(E. Stanley resumes next day.)

A dead calm succeeded to a gentle breeze, and on the soft, sleepy billows we have reposed in the Downs, rolling ever since. To comfort us we have a beautiful Packet and a limited number of passengers.

The discomfort consists in a rapid diminution of all our provisions and the consequent prospect of no Tea, supper, or breakfast, or dinner to-morrow. One sailor said to another as he was skinning some miserable fish, "Aye, aye, they" (meaning the passengers) "will be glad enough of these in a day or two, and I was eleven days becalmed last year."

Kitty, to fill up an hour of vacuity, said she would[252] draw, and to fill up my time this testifies that I have been thinking of you and wishing for your presence, for the Novelty alone would keep you in full effervesence and banish all Tediosity.

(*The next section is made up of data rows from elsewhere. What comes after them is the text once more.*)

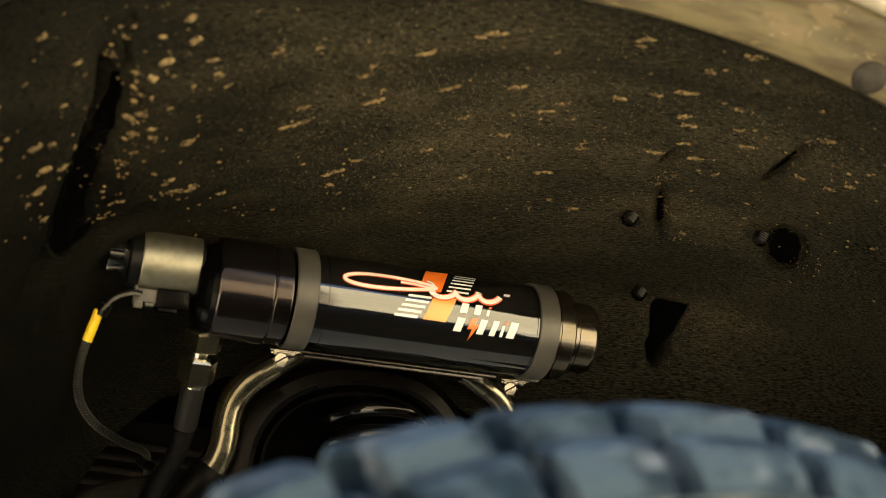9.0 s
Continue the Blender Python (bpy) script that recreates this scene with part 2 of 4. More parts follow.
TYRE_RIDGE = material("tyre_ridge_dusty", (0.022, 0.036, 0.044), 0.75, second=(0.076, 0.092, 0.100), scale=30.0, amount=0.9, specular=0.1, low=0.46, high=0.58)


def flange_dust():
    """Dark inner flange with pale dust, drawn-out streaks and tan blots; light is painted in as a paler tone towards
    the rear.
    """
    m = material("dusty_fender_flange", (0.020, 0.016, 0.011), 0.55, bump=0.1, specular=0.3)
    n, l = m.node_tree.nodes, m.node_tree.links
    b = n["Principled BSDF"]
    co = n.new("ShaderNodeTexCoord")

    def noisy(size, stretch, a, z, detail=6.0):
        mp = n.new("ShaderNodeMapping")
        mp.inputs["Scale"].default_value = stretch
        l.new(co.outputs["Object"], mp.inputs["Vector"])
        t = n.new("ShaderNodeTexNoise")
        t.inputs["Scale"].default_value, t.inputs["Detail"].default_value = size, detail
        l.new(mp.outputs["Vector"], t.inputs["Vector"])
        r = n.new("ShaderNodeMapRange")
        r.inputs["From Min"].default_value, r.inputs["From Max"].default_value = a, z
        l.new(t.outputs["Fac"], r.inputs["Value"])
        return r.outputs["Result"]

    def join(kind, a, z):
        t = n.new("ShaderNodeMath")
        t.operation, t.use_clamp = kind, True
        for socket, v in zip(t.inputs, (a, z)):
            if isinstance(v, float):
                socket.default_value = v
            else:
                l.new(v, socket)
        return t.outputs[0]

    def mix(fac, a, z):
        x = n.new("ShaderNodeMix")
        x.data_type = "RGBA"
        l.new(fac, x.inputs["Factor"])
        for socket, v in ((x.inputs["A"], a), (x.inputs["B"], z)):
            if isinstance(v, tuple):
                socket.default_value = (*v, 1)
            else:
                l.new(v, socket)
        return x.outputs["Result"]

    xyz = n.new("ShaderNodeSeparateXYZ")
    l.new(co.outputs["Object"], xyz.inputs[0])
    # light painted by position: dark at the front end, paler towards the rear
    r = n.new("ShaderNodeMapRange")
    r.inputs["From Min"].default_value, r.inputs["From Max"].default_value = 0.26, 0.40
    l.new(xyz.outputs["X"], r.inputs["Value"])
    lit_dust = join("MULTIPLY", r.outputs["Result"], join("ADD", noisy(16.0, (0.6, 2, 1), 0.30, 0.60), 0.35))
    blots = noisy(38.0, (0.8, 1.6, 1), 0.58, 0.64)
    streak = noisy(11.0, (0.7, 5, 4), 0.50, 0.60)
    c = mix(noisy(60.0, (1, 1, 1), 0.35, 0.65), (0.012, 0.010, 0.007), (0.026, 0.020, 0.013))
    c = mix(lit_dust, c, (0.096, 0.080, 0.040))
    c = mix(join("MULTIPLY", streak, 0.75), c, mix(r.outputs["Result"], (0.022, 0.017, 0.011), (0.042, 0.030, 0.015)))
    mottle = noisy(75.0, (0.35, 2.2, 1.2), 0.44, 0.62, 8.0)
    c = mix(join("MULTIPLY", mottle, join("MULTIPLY", r.outputs["Result"], 0.55)), c, (0.036, 0.024, 0.011))
    c = mix(blots, c, (0.115, 0.088, 0.046))
    grit = noisy(190.0, (0.7, 1.3, 1), 0.66, 0.72, 2.0)
    c = mix(join("MULTIPLY", grit, 0.7), c, (0.17, 0.135, 0.075))
    l.new(c, b.inputs["Base Color"])
    return m


FLANGE = flange_dust()
# pale colour paints in the sunlit ground's reflection on the lip
LIP = material("lit_lip", (0.27, 0.24, 0.18), 0.45, second=(0.17, 0.14, 0.09), scale=30.0, amount=0.7)
PAINT = material("body_paint", (0.034, 0.041, 0.050), 0.25, second=(0.028, 0.034, 0.042), scale=6.0, coat=0.8)
PIN = material("push_pin_plastic", (0.004, 0.0038, 0.0034), 0.24, second=(0.014, 0.012, 0.009), scale=90.0, amount=0.7, bump=0.1, specular=0.45)
FASTENER = material("dusty_fastener_plastic", (0.016, 0.014, 0.011), 0.6, second=(0.034, 0.028, 0.019), scale=120.0, amount=0.8, bump=0.15, specular=0.2)
WHITE_INK = material("white_ink", (0.80, 0.79, 0.76), 0.3, second=(0.72, 0.70, 0.66), scale=80.0, coat=0.3)
ORANGE_INK = material("orange_ink", (0.80, 0.17, 0.02), 0.3, second=(0.70, 0.13, 0.015), scale=80.0, coat=0.3)
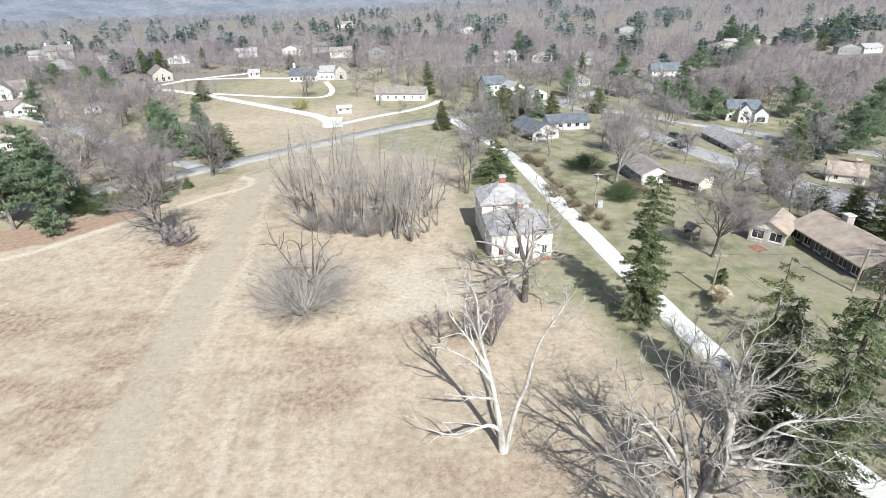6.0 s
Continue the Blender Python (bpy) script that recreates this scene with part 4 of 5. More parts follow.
# pines and hedge at the meadow's far edge
for k, (x, y, h, r, bare) in enumerate(((-82, 150.5, 18.5, 6.2, 0.24), (-75.5, 152.5, 18.0, 5.6, 0.16), (-86.0, 155.0, 17.0, 5.6, 0.14), (-80.0, 156.0, 19.0, 5.8, 0.14))):
    white_pine("pine_tree", x, y, h, r, "tall green white pine with a pale bare trunk", PINE, 50 + k, bare, "meadow edge pines", rows=30)
white_pine("pine_tree", -72.5, 147.6, 5.0, 3.4, "low young pine below the tall pines", PINE, 54, 0.12, rows=12)
for k, (x, y, h, r) in enumerate(((-101.5, 124.0, 17.5, 7.0), (-108.0, 130.0, 15.0, 7.0), (-97.5, 119.5, 8.0, 5.0))):
    white_pine("pine_tree", x, y, h, r, "dark green pine with low limbs at the meadow edge", SPRUCE if k == 1 else PINE, 56 + k, 0.1, rows=24)
for k, (x, y, h) in enumerate(((-90.8, 138.3, 2.6), (-87.6, 141.8, 2.8), (-61.2, 170.3, 2.6), (-59.8, 174.6, 2.3), (-95.0, 134.0, 3.6), (-98.4, 131.2, 3.8))):
    spruce("young_spruce", x, y, h, 1.25, "small young spruce planted on the grass verge", SPRUCE, 60 + k, group="young spruces")
for k, (x, y, h, r) in enumerate(((-74.0, 159.0, 5.4, 3.2), (-69.6, 158.8, 5.6, 3.4), (-65.2, 160.0, 5.2, 3.2), (-61.6, 163.4, 4.6, 2.8), (-77.5, 163.0, 5.0, 3.2))):
    bush("evergreen_shrub", x, y, h, r, "dense green rhododendron shrub in a hedge", BROADLEAF, 70 + k, 5200, 0.19, "rhododendron hedge", "shrub")
white_pine("pine_tree", -76.5, 203.0, 13.5, 7.0, "full green pine across the road", PINE, 80, 0.08)
white_pine("pine_tree", -68.0, 203.0, 11.5, 6.0, "full green pine across the road", PINE, 81, 0.05)
white_pine("pine_tree", -83.0, 212.0, 14.5, 6.5, "full green pine across the road", PINE, 85, 0.08)
spruce("spruce_tree", -61.5, 201.5, 10.0, 4.6, "brown-tinged evergreen behind the roadside tree", YELLOWED, 86, power=0.5)
white_pine("pine_tree", -151.0, 300.0, 15.5, 6.0, "tall dark pine among bare trees", PINE, 82, 0.12)
white_pine("pine_tree", -161.0, 303.0, 16.0, 6.5, "tall dark pine among bare trees", PINE, 83, 0.12)
spruce("spruce_tree", -104.0, 247.0, 11.0, 3.4, "russet-tinged evergreen beside the side road", YELLOWED, 84)
for k, (x, y, h, r) in enumerate(((88.6, 274.2, 14.0, 8.0), (96.5, 268.0, 12.5, 7.0), (83.0, 281.0, 12.0, 6.5), (115.5, 218.0, 15.0, 8.0), (123.0, 224.0, 16.0, 8.0), (109.5, 226.5, 14.0, 7.5))):
    white_pine("pine_tree", x, y, h, r, "broad bright-green pine beside the street", PINE, 90 + k, 0.08, "street pines")
bush("evergreen_bush", 34.2, 161.8, 3.6, 4.2, "rounded green bush on the lawn by the pole", BROADLEAF, 100, 7000, 0.17)
bush("evergreen_bush", 31.5, 184.0, 4.0, 5.5, "wide olive-green bush on the lawn", BROADLEAF, 101, 8000, 0.18)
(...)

I have, moreover, been playing with a sweet little French dog brought by one of the sailors from Boulogne. The sailors have daily given him two glasses of gin to check his growth, and a marvellous dog of Lilliput he is! Pray, my dear Lou, drink no gin, for you see the consequences.

I had retired to bed, when Edward Leycester called me up to admire a beautiful display of Neptune's fireworks; wherever the surface of the waves was agitated, the circles of silver flashed and the drops were scattered far and wide.

The morning dawned upon us nearly in the same position, not a breath troubled the surface, smooth and still as Radnor Mere on the sweetest evening.

Famine began to stare us in the face; our provisions were nearly exhausted; two or more days might elapse before we reached Ostend.

We breakfasted on tea, fried skate and cheese. Breakfast at an end, it was proposed to board the nearest vessel and beg or borrow a dinner. In the tide course appeared a sail, about five miles distant.

The boat was lowered, volunteers stepped forward—Uncle, Edward, Donald, and a gentleman-like Belgian.